Biden’s current economic policies have been unable to effectively deal with inflation, as it has remained at or above 3 percent for 10 consecutive months. In the latest consumer price index report, inflation increased from 3.2 percent in February to 3.5 percent in March, which was similar to an increase in the personal consumption expenditures index, always a focus of the Federal Reserve.
With inflation back on the rise, the Federal Reserve has hesitated on reducing interest rates, keeping the economy in a volatile state, reflected by a Bureau of Economic Analysis first-quarter gross domestic product increase of only 1.6 percent in its advance estimate. This was well below the 2.4 percent expected by economists surveyed by The Wall Street Journal.
Listening to Biden on the campaign trail, he remains committed to economic policies that have produced the worst inflation in four decades. If given another four years, Biden would increase taxes just when people need more income to deal with rising prices. Biden’s problem isn’t the Trump-era tax law. It’s how to fund his massive spending plans that are driving trillion-dollar deficits as far as the eye can see.
And about those electrical union workers who heard Biden pledge to end the TCJA? Here’s what he didn’t tell them.

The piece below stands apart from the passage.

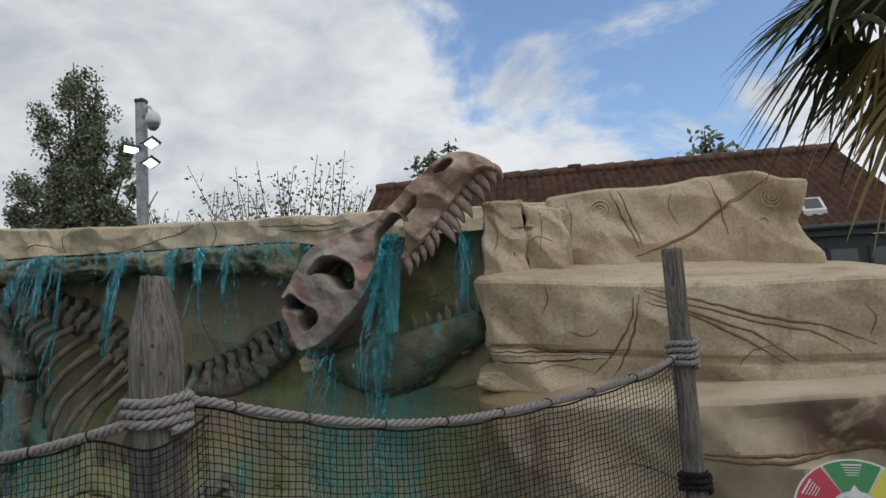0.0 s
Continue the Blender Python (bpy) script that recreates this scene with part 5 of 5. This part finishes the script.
def build_falls():
    build_sheets()
    thin = "thin broken strands of cyan water dripping from the ledge"
    waterfall(-3.92, 2.19, -0.12, 0.18, 13, 0.022, "wide cyan waterfall breaking over the ribs", drift=-0.22, drops=220, long_=0.3)
    waterfall(-3.17, 2.17, 1.1, 0.02, 3, 0.022, "single slanting jet of cyan water", drift=-0.22, drops=60, long_=0.9)
    waterfall(-2.71, 2.165, 1.0, 0.07, 7, 0.016, "braided cyan streams falling from the ledge", drift=-0.02, drops=150)
    waterfall(-2.49, 2.16, 1.3, 0.06, 6, 0.015, "braided cyan streams falling from the ledge", drops=110)
    waterfall(-2.23, 2.16, 0.75, 0.05, 5, 0.015, "braided cyan streams falling from the ledge", drift=-0.04, drops=120)
    for x, z1 in ((-5.45, 1.75), (-5.1, 1.9), (-4.65, 1.7), (-3.55, 1.85), (-2.05, 1.8)):
        waterfall(x, 2.18, z1, 0.06, 4, 0.009, thin, drops=25)
    waterfall(-1.60, 2.12, 1.2, 0.09, 13, 0.018, "cyan water running down behind the skull", y=5.78, drift=-0.14, drops=160)
    waterfall(-0.77, 2.12, -0.1, 0.045, 15, 0.042, "strong cyan waterfall between skull and jaw", y=5.52, drift=-0.20, drops=260, long_=0.3)
    waterfall(-0.98, 1.25, -0.1, 0.13, 6, 0.018, "scattered cyan water bursting off the jaw", y=5.52, drops=110, long_=0.15, ragged=0.15)
    waterfall(-1.36, 1.22, 0.0, 0.10, 9, 0.026, "cyan water spilling off the jaw joint", y=5.58, drift=-0.10, drops=130, long_=0.2, ragged=0.15)
    waterfall(-0.22, 2.13, 1.4, 0.03, 9, 0.020, "dark narrow trickle in the rock cleft", y=5.72, drops=30)
    slide = "cyan spray sliding down the foot of the wall into the pool"
    for x, z0, half, count, drops in ((-4.30, 0.95, 0.06, 12, 60), (-4.18, 0.30, 0.14, 16, 110), (-2.15, 0.25, 0.06, 6, 30), (-1.45, 0.30, 0.06, 5, 30), (-0.98, 0.15, 0.08, 8, 60)):
        waterfall(x, z0, POOL + 0.02, half, count, 0.020, slide, y=float(wall_y(x, 0.0)) - 0.10, drops=drops, ragged=0.2)
    # water that slides over the ledge's face
    rnd = random.Random(5)
    parts = []
    for k in range(60):
        x = -6.05 + 4.4 * rnd.random()
        yl = float(np.interp(x, WX, WY)) - 0.445
        zt = float(np.interp(x, (-6.2, -5.0, -3.7, -2.0, -1.58), (2.27, 2.215, 2.175, 2.155, 2.135)))
        parts.append(ribbon(x, yl, zt + 0.015, zt - rnd.uniform(0.04, 0.2), rnd.uniform(0.008, 0.035), rnd.uniform(0, 90), 0, 0.012))
    tagged(solid("ledge_overflow", join(*parts), FALL), "short runs of cyan water over the ledge's edge", "water", kind="stuff")
    # splashes where the falls meet the pool
    parts = []
    for cx, cy, sx, sy, n in ((-4.12, 5.58, 0.22, 0.10, 160), (-0.95, 5.35, 0.3, 0.15, 160), (-2.2, 5.42, 0.55, 0.1, 220), (-3.0, 5.5, 0.25, 0.06, 60)):
        for k in range(n):
            r = rnd.uniform(0.006, 0.022)
            v, f = drop(cx + rnd.gauss(0, sx), cy + rnd.gauss(0, sy), POOL + abs(rnd.gauss(0, 0.015)), r)
            parts.append(([(a, b, POOL + (c - POOL) * 0.6) for a, b, c in v], f))
    tagged(solid("splash", join(*parts), FALL), "cyan splashing water at the foot of the falls", "water", kind="stuff")


build_falls()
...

The average earnings of a union electrician, according to the International Brotherhood of Electrical Workers, is $81,404, along with an average pretax 401(k) contribution of $9,860. If that worker is married to a stay-at-home-parent with two kids and Biden keeps his promise to let the 2017 law expire, based on the Tax Foundation’s “2026 Tax Calculator,” the worker and their spouse would pay an additional $1,423 in federal taxes, a 1.9 percent reduction in take-home pay.
So much for promises.
David Winston is the president of The Winston Group and a longtime adviser to congressional Republicans. He previously served as the director of planning for Speaker Newt Gingrich. He advises Fortune 100 companies, foundations and nonprofit organizations on strategic planning and public policy issues, as well as serving as an election analyst for CBS News.